- **Given information**

____

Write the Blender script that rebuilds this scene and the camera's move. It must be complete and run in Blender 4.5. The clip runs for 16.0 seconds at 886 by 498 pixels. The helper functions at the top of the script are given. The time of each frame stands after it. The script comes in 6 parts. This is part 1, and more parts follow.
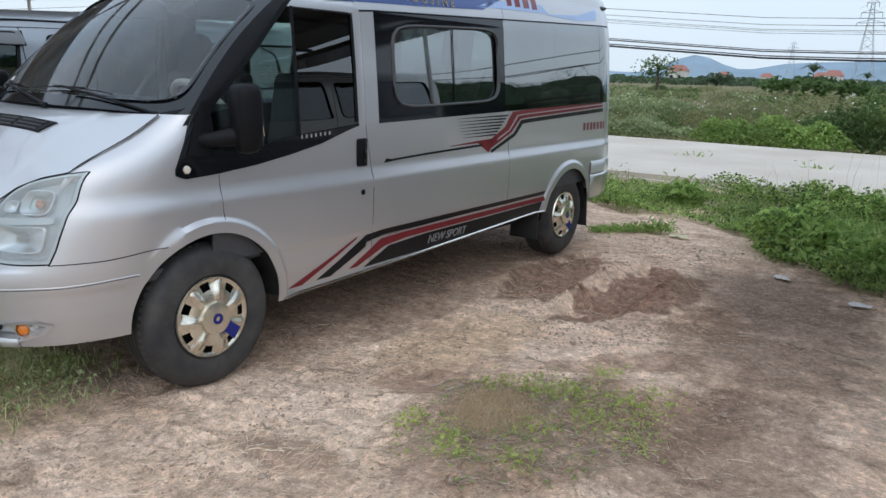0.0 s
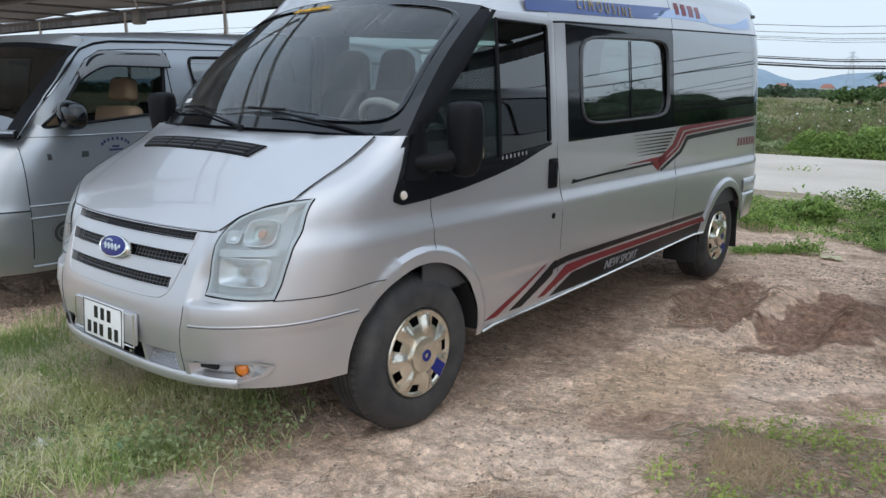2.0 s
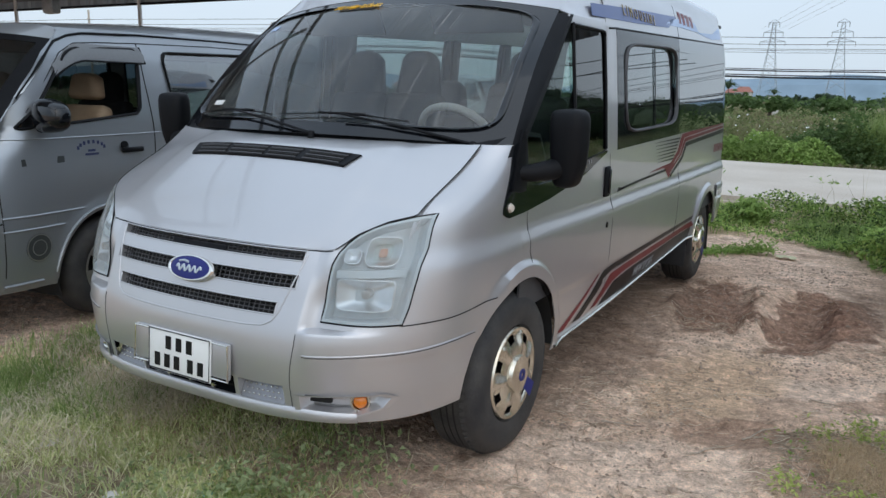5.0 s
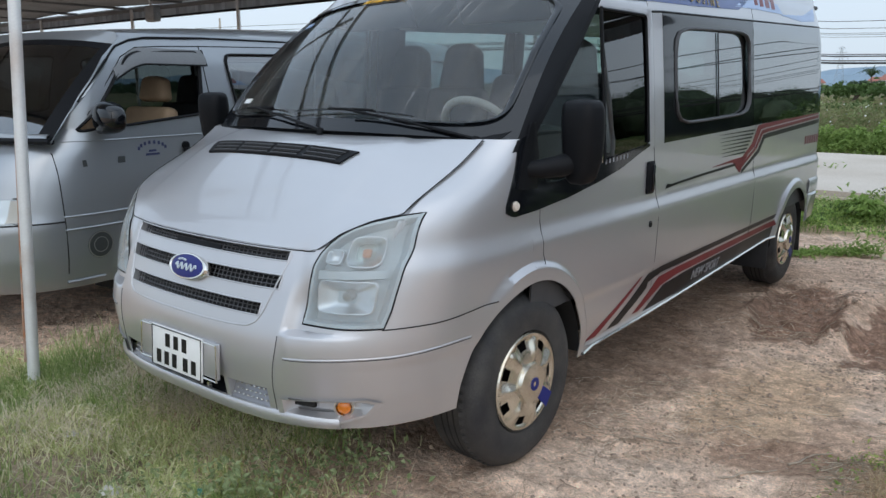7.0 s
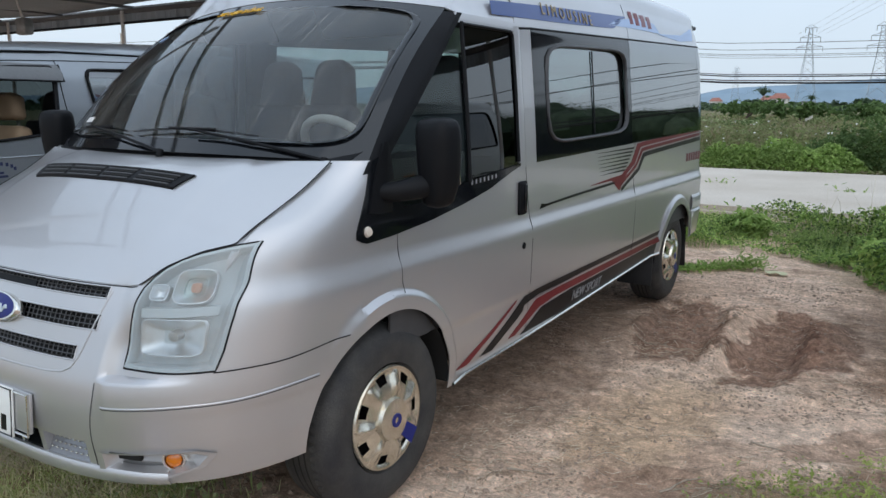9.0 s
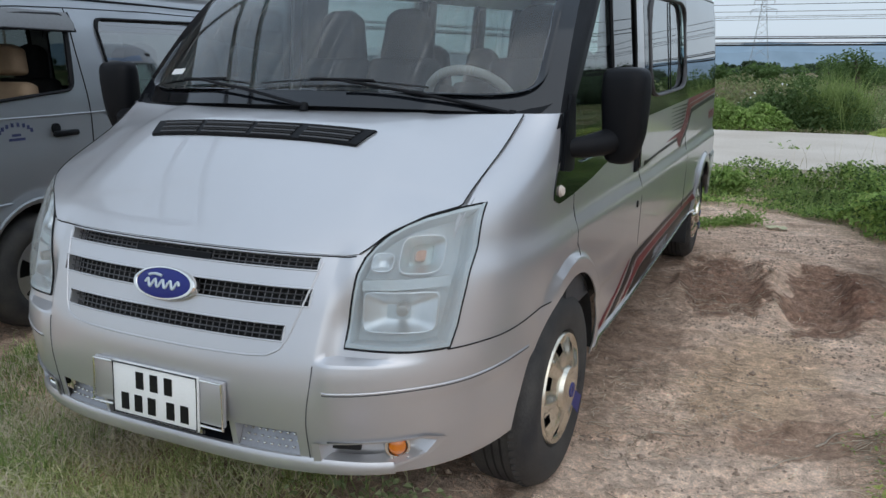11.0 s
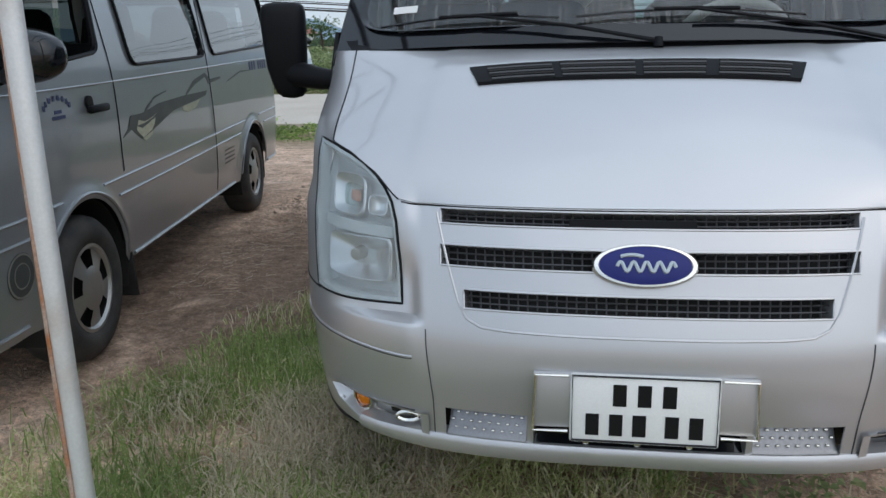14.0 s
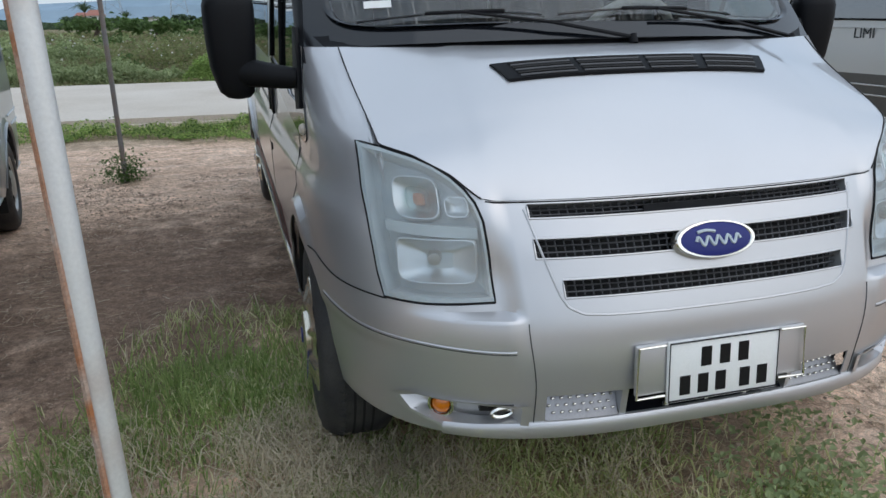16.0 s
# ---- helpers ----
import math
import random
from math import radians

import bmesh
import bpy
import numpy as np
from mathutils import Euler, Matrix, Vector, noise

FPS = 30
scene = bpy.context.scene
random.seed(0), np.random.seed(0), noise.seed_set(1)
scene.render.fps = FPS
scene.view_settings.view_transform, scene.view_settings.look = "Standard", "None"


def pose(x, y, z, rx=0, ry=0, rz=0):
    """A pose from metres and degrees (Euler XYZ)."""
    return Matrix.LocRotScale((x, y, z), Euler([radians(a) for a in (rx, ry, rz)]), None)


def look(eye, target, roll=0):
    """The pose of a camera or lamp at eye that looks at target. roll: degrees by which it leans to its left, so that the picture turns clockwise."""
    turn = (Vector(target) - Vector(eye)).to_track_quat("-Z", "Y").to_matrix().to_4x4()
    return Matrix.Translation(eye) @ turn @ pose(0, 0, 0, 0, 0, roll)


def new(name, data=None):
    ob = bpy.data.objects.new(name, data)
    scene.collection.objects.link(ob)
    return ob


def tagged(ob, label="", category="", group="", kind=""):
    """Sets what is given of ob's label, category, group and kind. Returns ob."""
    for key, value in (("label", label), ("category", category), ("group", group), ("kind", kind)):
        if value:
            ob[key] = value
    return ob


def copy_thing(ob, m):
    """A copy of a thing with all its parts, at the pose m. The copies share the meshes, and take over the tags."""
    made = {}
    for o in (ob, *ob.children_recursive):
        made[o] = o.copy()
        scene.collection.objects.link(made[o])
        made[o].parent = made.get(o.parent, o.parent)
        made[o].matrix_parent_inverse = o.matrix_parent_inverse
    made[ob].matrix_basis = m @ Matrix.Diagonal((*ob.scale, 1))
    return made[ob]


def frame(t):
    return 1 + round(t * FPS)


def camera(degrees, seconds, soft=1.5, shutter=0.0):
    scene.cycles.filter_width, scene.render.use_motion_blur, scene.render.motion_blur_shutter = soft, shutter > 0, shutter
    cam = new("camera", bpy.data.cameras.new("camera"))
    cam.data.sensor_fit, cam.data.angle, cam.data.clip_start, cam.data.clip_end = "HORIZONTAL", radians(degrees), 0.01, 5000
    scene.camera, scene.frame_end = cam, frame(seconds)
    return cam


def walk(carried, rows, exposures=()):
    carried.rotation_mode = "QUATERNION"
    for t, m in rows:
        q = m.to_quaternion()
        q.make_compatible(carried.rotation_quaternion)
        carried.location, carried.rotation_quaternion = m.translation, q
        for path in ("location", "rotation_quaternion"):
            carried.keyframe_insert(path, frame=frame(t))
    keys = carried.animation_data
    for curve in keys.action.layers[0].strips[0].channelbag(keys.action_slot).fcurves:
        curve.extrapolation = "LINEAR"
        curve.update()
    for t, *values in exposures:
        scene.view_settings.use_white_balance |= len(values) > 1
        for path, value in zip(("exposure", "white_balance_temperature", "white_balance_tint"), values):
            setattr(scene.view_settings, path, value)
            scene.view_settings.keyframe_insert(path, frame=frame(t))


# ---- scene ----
cam = camera(60.7, 16.0)
PATH = [
    (0, (3.907, -2.228, 1.564), (2.778, -0.642, 1.107), 1.5),
    (0.5, (3.775, -2.267, 1.585), (2.556, -0.751, 1.121), 1.9),
    (1, (3.566, -2.346, 1.546), (2.331, -0.84, 1.092), 2.9),
    (1.5, (3.356, -2.407, 1.508), (2.113, -0.903, 1.068), 2.0),
    (2, (3.088, -2.459, 1.54), (1.85, -0.945, 1.124), 0.4),
    (2.5, (2.901, -2.549, 1.539), (1.742, -0.973, 1.127), 0.1),
    (3, (2.725, -2.679, 1.569), (1.709, -1.012, 1.133), 0.6),
    (3.5, (2.539, -2.729, 1.525), (1.637, -1.001, 1.079), 1.7),
    (4, (2.313, -2.737, 1.543), (1.46, -0.98, 1.111), 1.4),
    (4.5, (2.202, -2.775, 1.552), (1.365, -1.008, 1.132), 1.0),
    (5, (2.198, -2.846, 1.55), (1.231, -1.144, 1.139), 1.4),
    (5.2, (2.247, -2.841, 1.553), (1.191, -1.195, 1.139), 1.7),
    (7.3, (2.51, -2.376, 1.532), (1.274, -0.86, 1.118), -0.5),
    (7.5, (2.527, -2.308, 1.53), (1.287, -0.792, 1.126), -1.0),
    (8, (2.582, -2.13, 1.541), (1.374, -0.58, 1.168), -0.9),
    (8.2, (2.6, -2.099, 1.541), (1.417, -0.529, 1.171), -0.7),
    (10.3, (2.099, -2.424, 1.479), (1.249, -0.663, 1.059), 0.8),
    (10.5, (1.941, -2.445, 1.462), (1.105, -0.682, 1.024), 0.7),
    (11, (1.629, -2.482, 1.490), (0.810, -0.719, 1.019), 0.2),
    (11.5, (1.333, -2.610, 1.441), (0.546, -0.849, 0.909), 0.2),
    (12, (1.022, -2.658, 1.451), (0.209, -0.937, 0.834), -0.2),
    (12.5, (0.667, -2.627, 1.443), (-0.143, -0.879, 0.906), -0.6),
    (13, (0.381, -2.645, 1.408), (-0.344, -0.858, 0.876), 1.5),
    (13.5, (0.125, -2.645, 1.409), (-0.39, -0.799, 0.838), 0.5),
    (14, (-0.21, -2.578, 1.374), (-0.493, -0.672, 0.837), -1.2),
    (14.5, (-0.456, -2.522, 1.392), (-0.568, -0.59, 0.888), -0.3),
    (15, (-0.739, -2.53, 1.446), (-0.627, -0.616, 0.876), 0.1),
    (15.5, (-0.928, -2.533, 1.442), (-0.588, -0.668, 0.804), 0.6),
    (16, (-1.17, -2.5, 1.423), (-0.655, -0.659, 0.837), -0.8),
]
walk(cam, [(t, look(eye, target, roll)) for t, eye, target, roll in PATH], [(0, 0.13), (2, 0.12), (3, 0.06), (4, -0.02), (5, -0.03), (8, 0.04), (10.3, -0.1), (11, -0.12), (12, -0.06), (13.5, -0.12), (14.5, -0.12), (16, -0.07)])

# ---- light ----
SUN_EL, SUN_ROT = 46.0, 138.0
world = bpy.data.worlds.new("sky")
scene.world = world
world.use_nodes = True
wn, wl = world.node_tree.nodes, world.node_tree.links
sky = wn.new("ShaderNodeTexSky")
sky.sky_type, sky.sun_disc = "NISHITA", False
sky.sun_elevation, sky.sun_rotation = radians(SUN_EL), radians(SUN_ROT)
sky.dust_density, sky.ozone_density, sky.air_density = 6.0, 1.0, 1.0
# an even cloud cover over the clear sky
cover = wn.new("ShaderNodeMix")
cover.data_type = "RGBA"
cover.inputs["Factor"].default_value = 0.86
cloud = wn.new("ShaderNodeTexNoise")
cloud.inputs["Scale"].default_value, cloud.inputs["Detail"].default_value = 2.2, 5.0
ramp = wn.new("ShaderNodeValToRGB")
ramp.color_ramp.elements[0].position, ramp.color_ramp.elements[0].color = 0.3, (5.6, 7.2, 9.3, 1)
ramp.color_ramp.elements[1].position, ramp.color_ramp.elements[1].color = 0.72, (8.0, 9.25, 10.8, 1)
wl.new(cloud.outputs["Fac"], ramp.inputs["Fac"])
wl.new(sky.outputs["Color"], cover.inputs["A"])
# an overcast sky is brighter overhead than at the horizon
geo = wn.new("ShaderNodeTexCoord")
up = wn.new("ShaderNodeSeparateXYZ")
lift = wn.new("ShaderNodeMapRange")
lift.inputs["To Min"].default_value, lift.inputs["To Max"].default_value = 0.82, 1.04
shade = wn.new("ShaderNodeMix")
shade.data_type, shade.blend_type = "RGBA", "MULTIPLY"
shade.inputs["Factor"].default_value = 1.0
wl.new(geo.outputs["Generated"], up.inputs["Vector"])
wl.new(up.outputs["Z"], lift.inputs["Value"])
# whitish haze low down, bluer cloud above
haze = wn.new("ShaderNodeMix")
haze.data_type = "RGBA"
haze.inputs["A"].default_value = (6.7, 7.75, 8.7, 1)
hz = wn.new("ShaderNodeMapRange")
hz.inputs["From Min"].default_value, hz.inputs["From Max"].default_value = 0.0, 0.3
wl.new(up.outputs["Z"], hz.inputs["Value"])
wl.new(hz.outputs["Result"], haze.inputs["Factor"])
wl.new(ramp.outputs["Color"], haze.inputs["B"])
wl.new(haze.outputs["Result"], shade.inputs["A"])
wl.new(lift.outputs["Result"], shade.inputs["B"])
wl.new(shade.outputs["Result"], cover.inputs["B"])
wl.new(cover.outputs["Result"], wn["Background"].inputs["Color"])
wn["Background"].inputs["Strength"].default_value = 0.14
sun = new("sun", bpy.data.lights.new("sun", "SUN"))
sun.data.energy, sun.data.angle, sun.data.color = 0.65, radians(85), (0.97, 0.99, 1.0)
sun.matrix_world = look((0, 0, 30), (-30 * math.sin(radians(SUN_ROT)) / math.tan(radians(SUN_EL)), -30 * math.cos(radians(SUN_ROT)) / math.tan(radians(SUN_EL)), 0))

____

- **Problem**
The lines above from the one containing "return made[ob]" through the one containing "radians(degrees), 0.01, 5000" are to be set down exactly, and no others.

- **Solution for this task**
    return made[ob]


def frame(t):
    return 1 + round(t * FPS)


def camera(degrees, seconds, soft=1.5, shutter=0.0):
    scene.cycles.filter_width, scene.render.use_motion_blur, scene.render.motion_blur_shutter = soft, shutter > 0, shutter
    cam = new("camera", bpy.data.cameras.new("camera"))
    cam.data.sensor_fit, cam.data.angle, cam.data.clip_start, cam.data.clip_end = "HORIZONTAL", radians(degrees), 0.01, 5000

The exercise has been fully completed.